- STATED EXERCISE:
Copy all lines below exactly as written. Leave pictures out.

* Begin INFORMATION SUPPLIED *

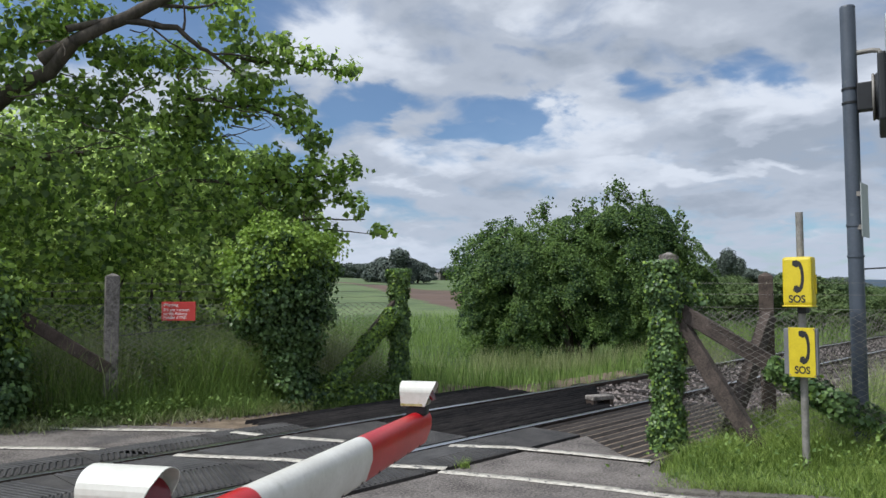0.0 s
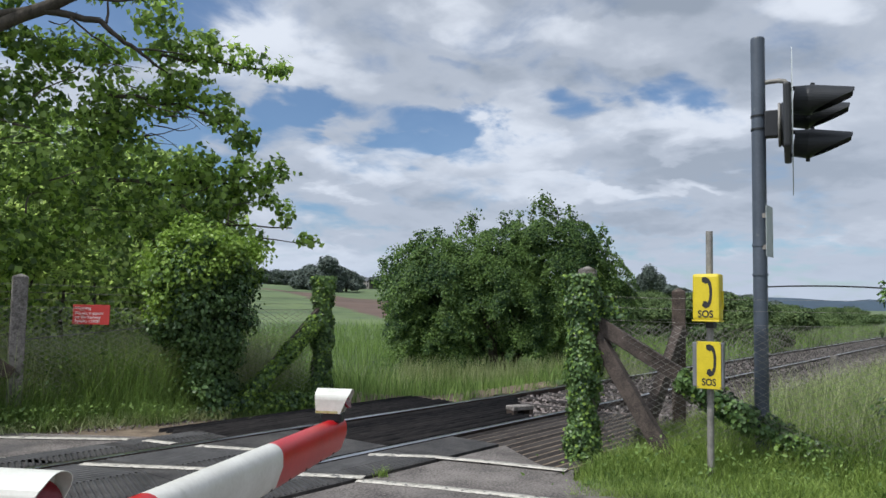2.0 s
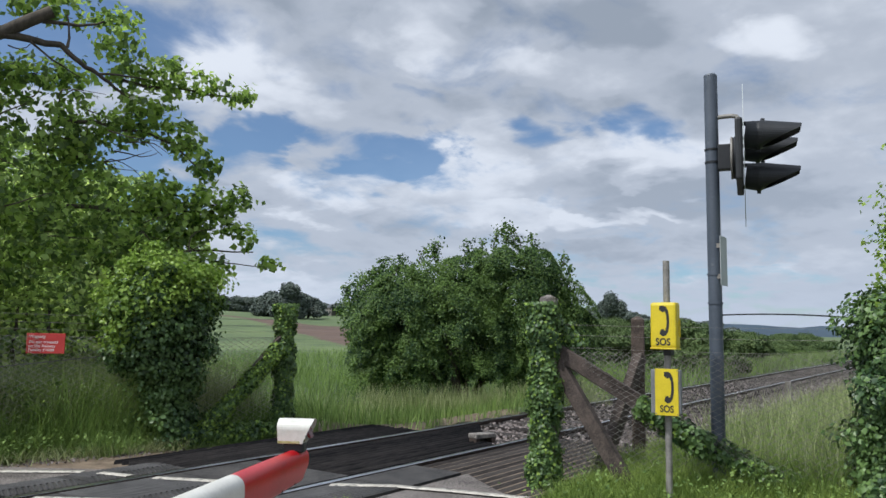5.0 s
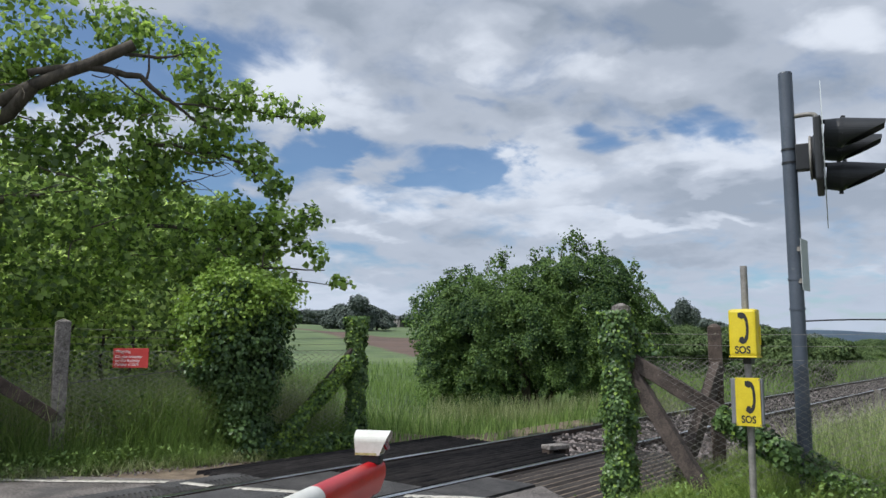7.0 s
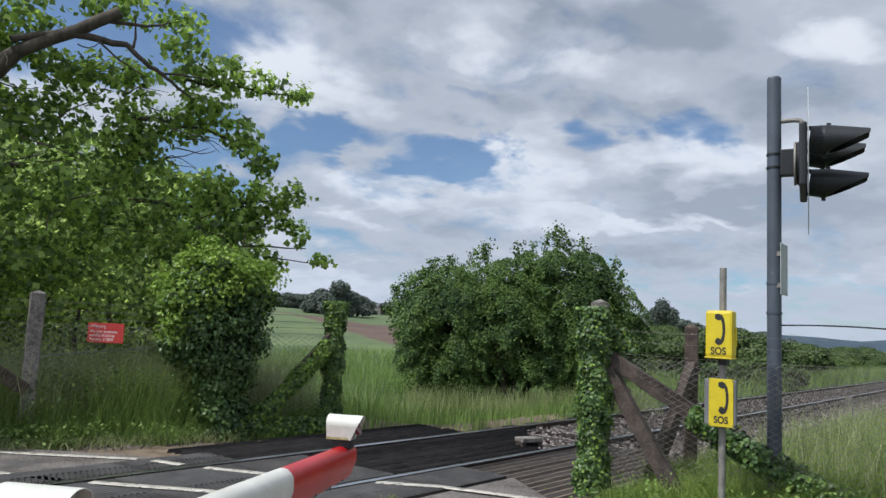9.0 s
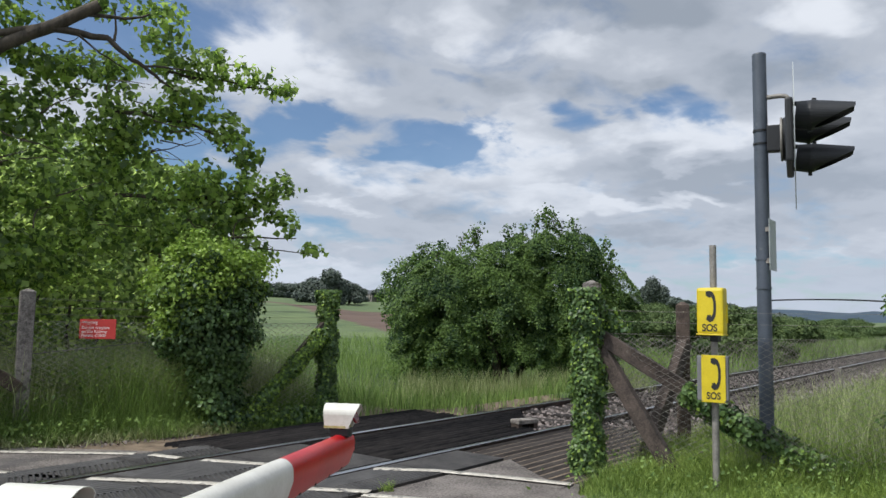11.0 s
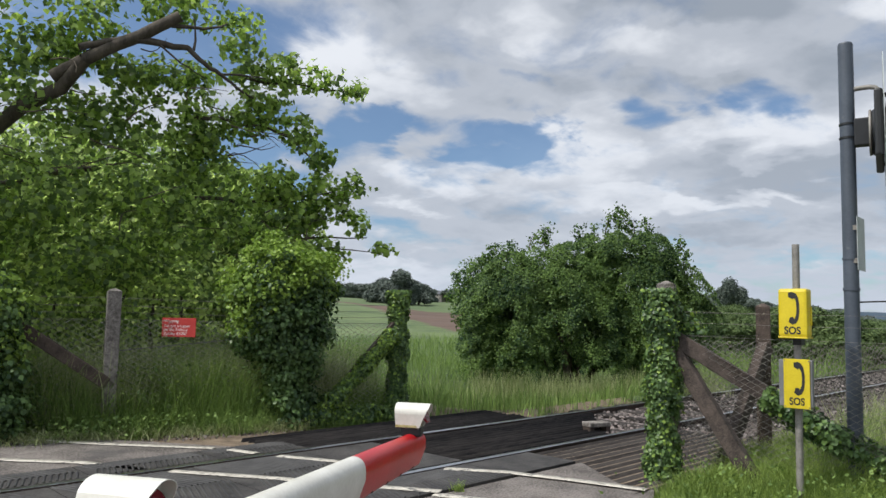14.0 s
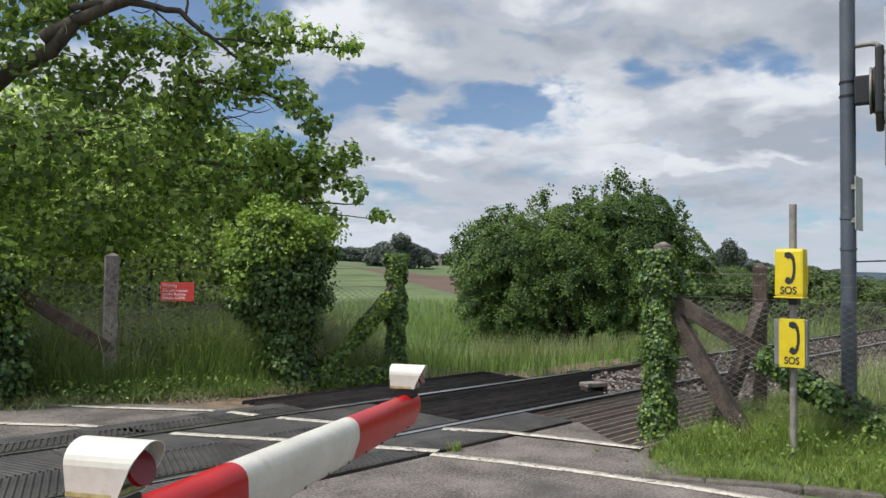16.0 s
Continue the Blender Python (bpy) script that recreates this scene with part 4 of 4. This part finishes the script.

* End INFORMATION SUPPLIED *

- WRITTEN RESPONSE:
0.0 s
2.0 s
5.0 s
7.0 s
9.0 s
11.0 s
14.0 s
16.0 s
Continue the Blender Python (bpy) script that recreates this scene with part 4 of 4. This part finishes the script.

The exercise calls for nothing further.